What is expected
Retype exactly the lines from the line with "keys = carried.animation_data" to the end of the data, keeping both boundary lines.

Materials provided
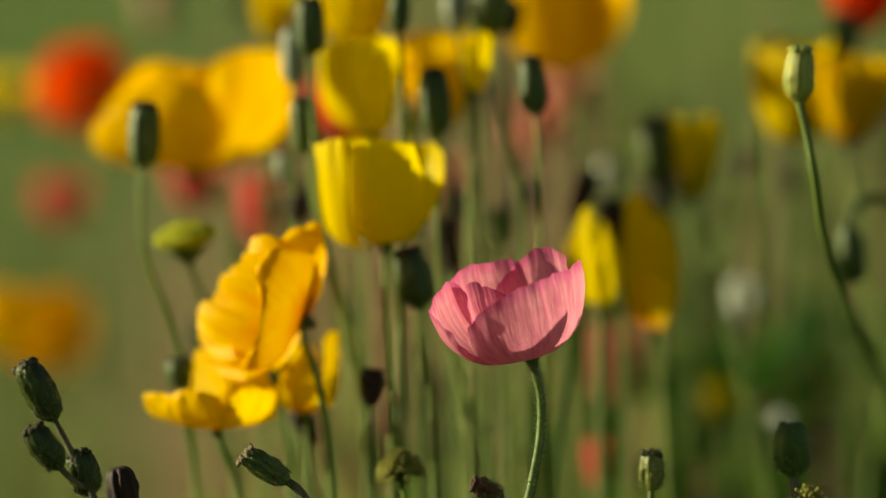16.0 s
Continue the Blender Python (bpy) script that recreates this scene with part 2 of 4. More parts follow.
def lathe(bm, profile, sides=20, ribs=0, depth=0.0, seed=0, rough=0.0, ridge=0.0):
    """A turned body of (radius, height) rings with lengthwise ribs and small unevenness."""
    profile = [(p.x, p.y) for p in curve_points([(r, z, 0) for r, z in profile], 3)] if rough else profile
    rings = []
    for r, z in profile:
        ring = []
        for k in range(sides):
            a = k * math.tau / sides
            q = r * (1 + depth * math.cos(ribs * a)) if ribs else r
            q *= 1 + rough * noise.noise(Vector((math.cos(a) * 3 + seed, math.sin(a) * 3, z * 320))) + 0.6 * rough * noise.noise(Vector((math.cos(a) * 7 + seed, math.sin(a) * 7, z * 900)))
            ring.append(bm.verts.new((q * math.cos(a), q * math.sin(a), z + ridge * math.cos(ribs * a))))
        rings.append(ring)
    for lo, hi in zip(rings, rings[1:]):
        for k in range(sides):
            bm.faces.new((lo[k], lo[(k + 1) % sides], hi[(k + 1) % sides], hi[k]))
    bm.faces.new(rings[0][::-1])
    bm.faces.new(rings[-1])
    return bm


def petal_mesh(az, half, R, H, phi=100, cut=0.22, ruffle=0.0012, crease=0.0006, notch=0.04, seed=0, lip=0.0, skew=0.0, belly=1.0, nu=26, nv=16):
    """A curved petal of a bowl: az and half (degrees) are its middle and half its width round the bowl's axis, R and H the
    bowl's radius and height, phi how far its wall turns up and in (90: upright), lip a turn outwards at the rim."""
    bm = bmesh.new()
    uv = bm.loops.layers.uv.new("UVMap")
    az, half, phi = radians(az), radians(half), radians(phi)
    rmax = math.sin(min(phi, math.pi / 2))
    zmax = 1 - math.cos(phi)
    grid, coord = [], {}
    for j in range(nv + 1):
        v = j / nv
        row = []
        for i in range(nu + 1):
            s = -1 + 2 * i / nu
            top = 1 - cut * abs(s) ** 2.6 + skew * s + notch * noise.noise(Vector((s * 3.1, seed * 7.3, 0.0))) * (1 - s * s) + 0.20 * notch * noise.noise(Vector((s * 11, seed * 3.7, 4.0)))
            vv = v * top
            width = half * (0.30 + 0.70 * math.sin(min(1.0, v * 1.5) * math.pi / 2))
            th = az + s * width
            f = vv * phi
            r = 0.0012 + R * (math.sin(f) / rmax) ** belly
            z = H * (1 - math.cos(f)) / zmax
            wave = noise.noise(Vector((s * 3.5 + seed * 5.1, vv * 1.6, seed))) * vv ** 2
            fold = noise.noise(Vector((s * 13 + seed * 3, vv * 1.2, seed + 9))) * vv
            r += ruffle * 2.2 * wave + crease * 1.6 * fold + lip * max(0.0, vv - 0.72) ** 1.5
            z += ruffle * 1.2 * noise.noise(Vector((s * 5.0, seed * 2.0, vv * 2))) * vv ** 3
            vert = bm.verts.new((r * math.cos(th), r * math.sin(th), z))
            coord[vert] = (s * half, v)
            row.append(vert)
        grid.append(row)
    for j in range(nv):
        for i in range(nu):
            f = bm.faces.new((grid[j][i], grid[j][i + 1], grid[j + 1][i + 1], grid[j + 1][i]))
            for loop in f.loops:
                loop[uv].uv = coord[loop.vert]
    return bm


def free_petal(rim, reach=0.75, rise=0.55, bulge=0.12, sink=0.0, ruffle=0.001, frill=0.0, crease=0.0003, seed=0, nu=40, nv=18):
    """A petal drawn up from the flower's base to a rim that bends freely. rim: a few places on it, each as degrees round the
    axis, millimetres from the axis and millimetres up it. reach: how far the wall runs outwards first; rise: how steeply it
    ends; bulge: how far it swells over its rim; frill: the rim's small waves."""
    bm = bmesh.new()
    uv = bm.loops.layers.uv.new("UVMap")
    stops = [Vector((r * math.cos(radians(a)), r * math.sin(radians(a)), z)) * 0.001 for a, r, z in rim]
    line = curve_points(stops, 12)
    runs = [0.0]
    for a, c in zip(line, line[1:]):
        runs.append(runs[-1] + (c - a).length)
    size = max(p.length for p in line)
    span = runs[-1] / size
    grid, coord, k = [], {}, 0
    for i in range(nu + 1):
        s = i / nu * runs[-1]
        while k < len(line) - 2 and runs[k + 1] < s:
            k += 1
        p = line[k].lerp(line[k + 1], (s - runs[k]) / max(1e-9, runs[k + 1] - runs[k]))
        u = (i / nu - 0.5) * span
        flat = Vector((p.x, p.y, 0.0))
        out = flat.normalized()
        r = flat.length
        b0 = out * 0.0012
        b1 = out * r * reach - Vector((0, 0, sink))
        b2 = p - Vector((0, 0, rise * p.z)) + out * r * bulge
        column = []
        for j in range(nv + 1):
            v = j / nv
            w = 1 - v
            q = b0 * w ** 3 + b1 * 3 * w * w * v + b2 * 3 * w * v * v + p * v ** 3
            wave = noise.noise(Vector((u * 3.2 + seed * 5.1, v * 1.6, seed)))
            fold = noise.noise(Vector((u * 12 + seed * 3, v * 1.2, seed + 9)))
            small = noise.noise(Vector((u * 9 + seed, v * 3.0, seed + 3)))
            q += out * (ruffle * 2.2 * wave * v * v + crease * 1.6 * fold * v + frill * 1.6 * small * v ** 4)
            q.z += (ruffle * noise.noise(Vector((u * 5.0, seed * 2.0, v * 2))) + frill * noise.noise(Vector((u * 11, seed * 4.0, 1.0)))) * v ** 3
            vert = bm.verts.new(q)
            coord[vert] = (u, v)
            column.append(vert)
        grid.append(column)
    for i in range(nu):
        for j in range(nv):
            f = bm.faces.new((grid[i][j], grid[i + 1][j], grid[i + 1][j + 1], grid[i][j + 1]))
            for loop in f.loops:
                loop[uv].uv = coord[loop.vert]
    return bm


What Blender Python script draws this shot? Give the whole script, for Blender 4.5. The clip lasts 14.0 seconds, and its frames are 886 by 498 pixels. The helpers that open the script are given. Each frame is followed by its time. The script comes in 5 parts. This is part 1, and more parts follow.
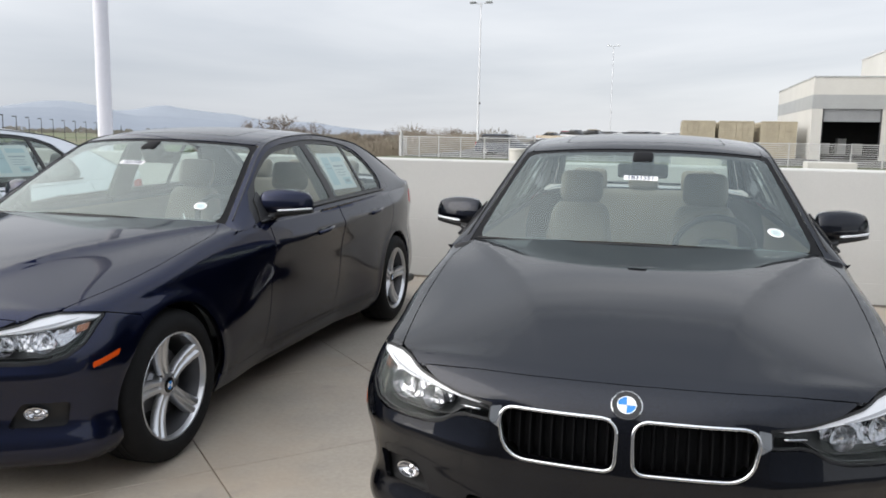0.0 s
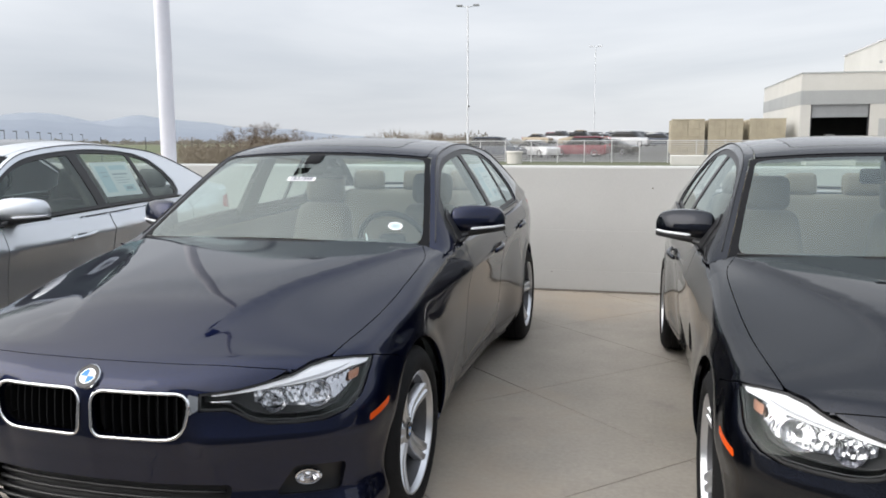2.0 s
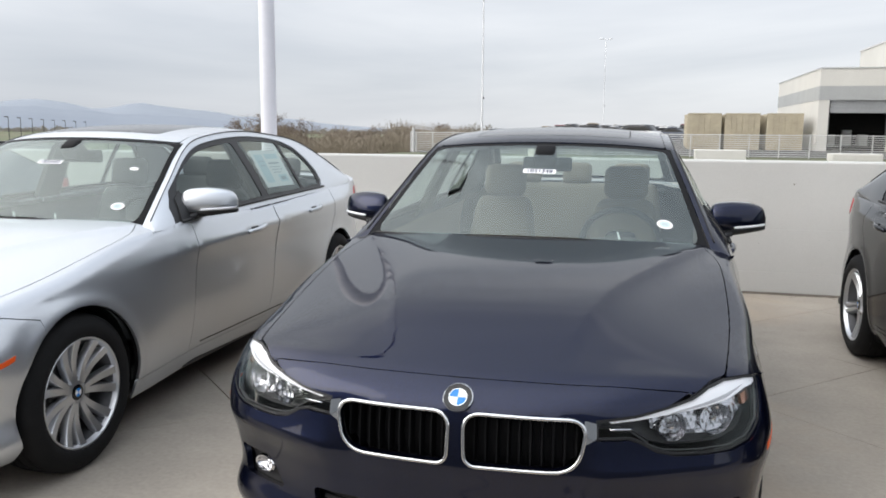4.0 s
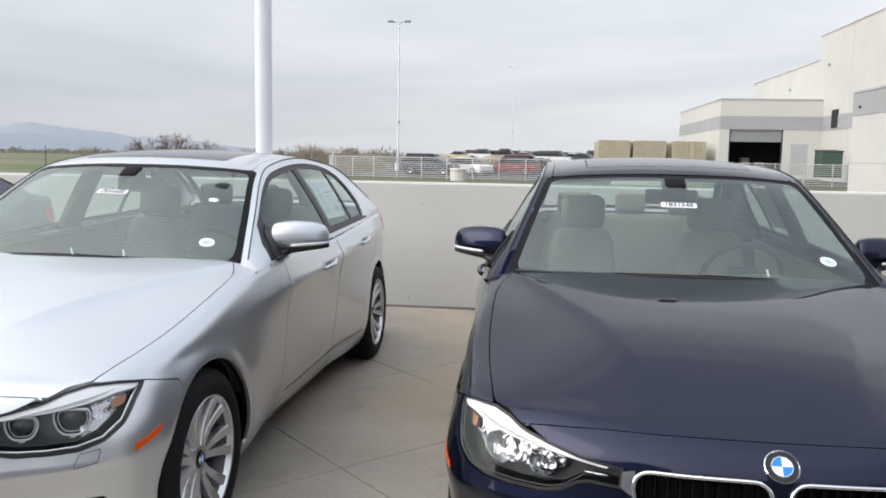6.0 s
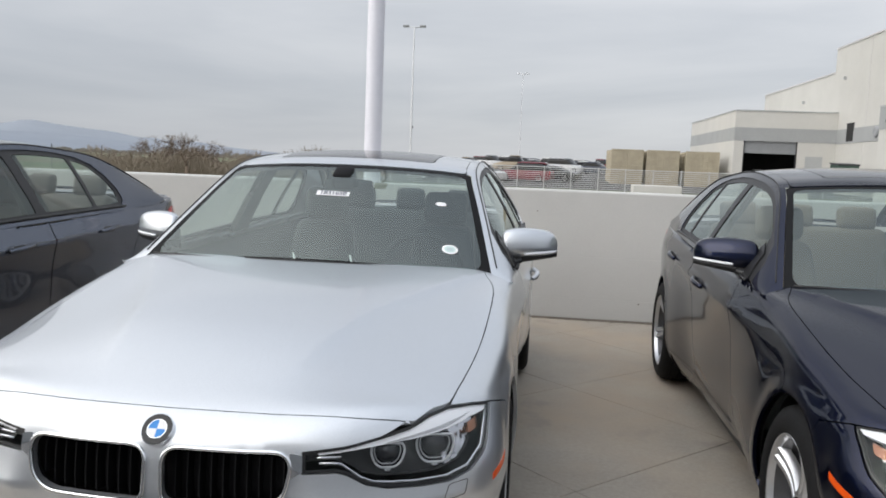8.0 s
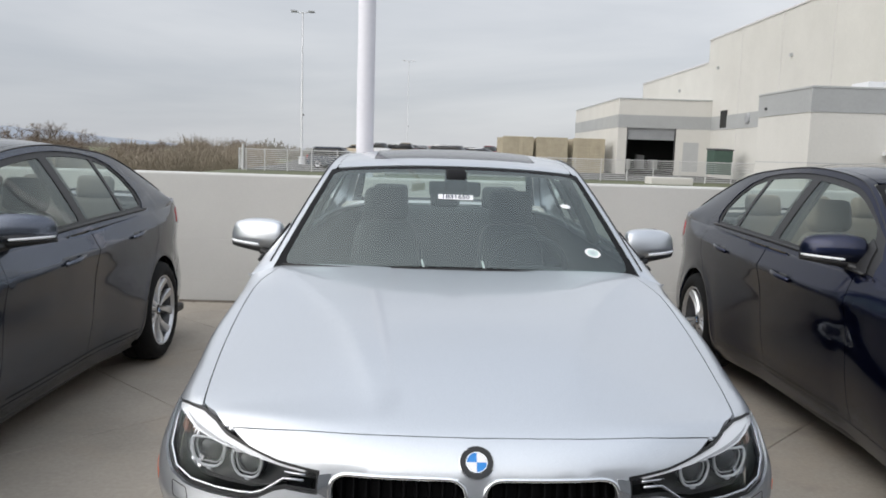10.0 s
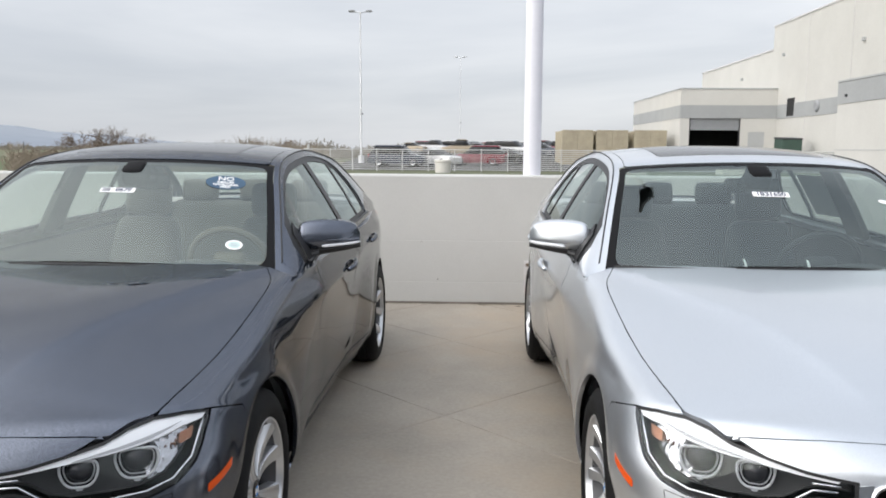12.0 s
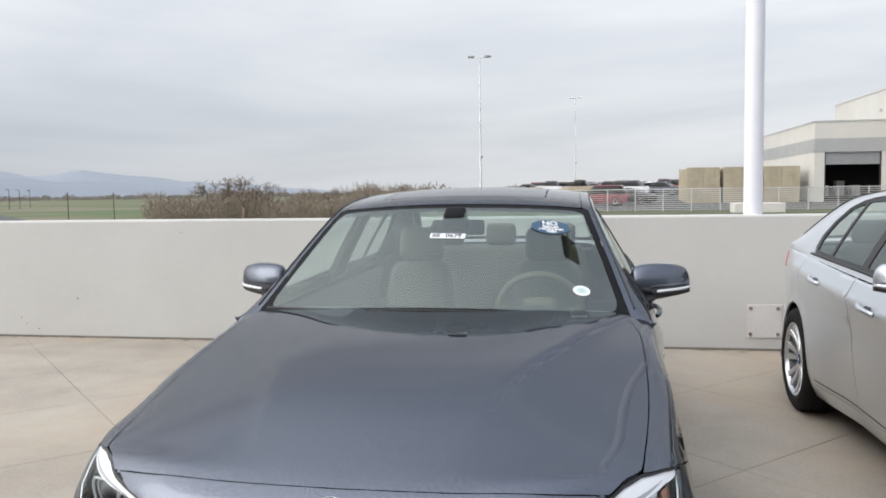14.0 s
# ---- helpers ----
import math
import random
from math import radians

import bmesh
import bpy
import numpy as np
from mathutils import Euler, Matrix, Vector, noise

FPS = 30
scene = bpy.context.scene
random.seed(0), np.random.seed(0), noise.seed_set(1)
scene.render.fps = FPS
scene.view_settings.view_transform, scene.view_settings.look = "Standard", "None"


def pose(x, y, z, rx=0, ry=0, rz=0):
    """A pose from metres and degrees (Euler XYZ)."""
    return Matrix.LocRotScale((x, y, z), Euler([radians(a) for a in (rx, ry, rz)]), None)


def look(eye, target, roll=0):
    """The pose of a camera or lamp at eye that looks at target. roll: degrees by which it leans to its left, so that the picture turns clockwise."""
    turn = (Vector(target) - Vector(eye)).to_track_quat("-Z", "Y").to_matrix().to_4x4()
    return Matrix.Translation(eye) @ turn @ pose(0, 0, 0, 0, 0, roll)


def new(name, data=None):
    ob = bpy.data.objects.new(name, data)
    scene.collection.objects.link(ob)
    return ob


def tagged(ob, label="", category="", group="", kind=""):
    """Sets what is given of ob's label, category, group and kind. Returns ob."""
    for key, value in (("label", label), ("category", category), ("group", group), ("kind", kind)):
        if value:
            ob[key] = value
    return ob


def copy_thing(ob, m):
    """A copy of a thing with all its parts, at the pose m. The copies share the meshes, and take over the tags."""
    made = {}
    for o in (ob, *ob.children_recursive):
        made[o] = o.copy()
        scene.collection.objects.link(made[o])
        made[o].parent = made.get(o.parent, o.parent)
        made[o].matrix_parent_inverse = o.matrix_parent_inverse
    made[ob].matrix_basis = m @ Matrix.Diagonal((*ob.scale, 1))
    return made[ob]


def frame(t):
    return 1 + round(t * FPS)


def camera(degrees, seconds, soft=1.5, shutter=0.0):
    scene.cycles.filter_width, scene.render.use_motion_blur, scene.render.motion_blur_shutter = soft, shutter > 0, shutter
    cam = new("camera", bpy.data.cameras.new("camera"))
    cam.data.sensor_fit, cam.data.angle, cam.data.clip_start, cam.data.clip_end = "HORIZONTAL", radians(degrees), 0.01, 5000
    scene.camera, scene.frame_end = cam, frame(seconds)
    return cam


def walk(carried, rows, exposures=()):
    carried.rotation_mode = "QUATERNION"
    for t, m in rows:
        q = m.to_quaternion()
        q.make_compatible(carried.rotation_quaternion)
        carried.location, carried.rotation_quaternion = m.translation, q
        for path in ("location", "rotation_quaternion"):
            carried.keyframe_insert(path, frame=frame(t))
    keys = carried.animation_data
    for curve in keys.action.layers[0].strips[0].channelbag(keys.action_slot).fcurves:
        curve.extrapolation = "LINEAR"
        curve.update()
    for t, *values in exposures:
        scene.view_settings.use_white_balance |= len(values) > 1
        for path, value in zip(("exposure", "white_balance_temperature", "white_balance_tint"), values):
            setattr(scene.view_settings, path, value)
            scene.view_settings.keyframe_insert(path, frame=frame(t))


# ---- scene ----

The output
    keys = carried.animation_data
    for curve in keys.action.layers[0].strips[0].channelbag(keys.action_slot).fcurves:
        curve.extrapolation = "LINEAR"
        curve.update()
    for t, *values in exposures:
        scene.view_settings.use_white_balance |= len(values) > 1
        for path, value in zip(("exposure", "white_balance_temperature", "white_balance_tint"), values):
            setattr(scene.view_settings, path, value)
            scene.view_settings.keyframe_insert(path, frame=frame(t))


# ---- scene ----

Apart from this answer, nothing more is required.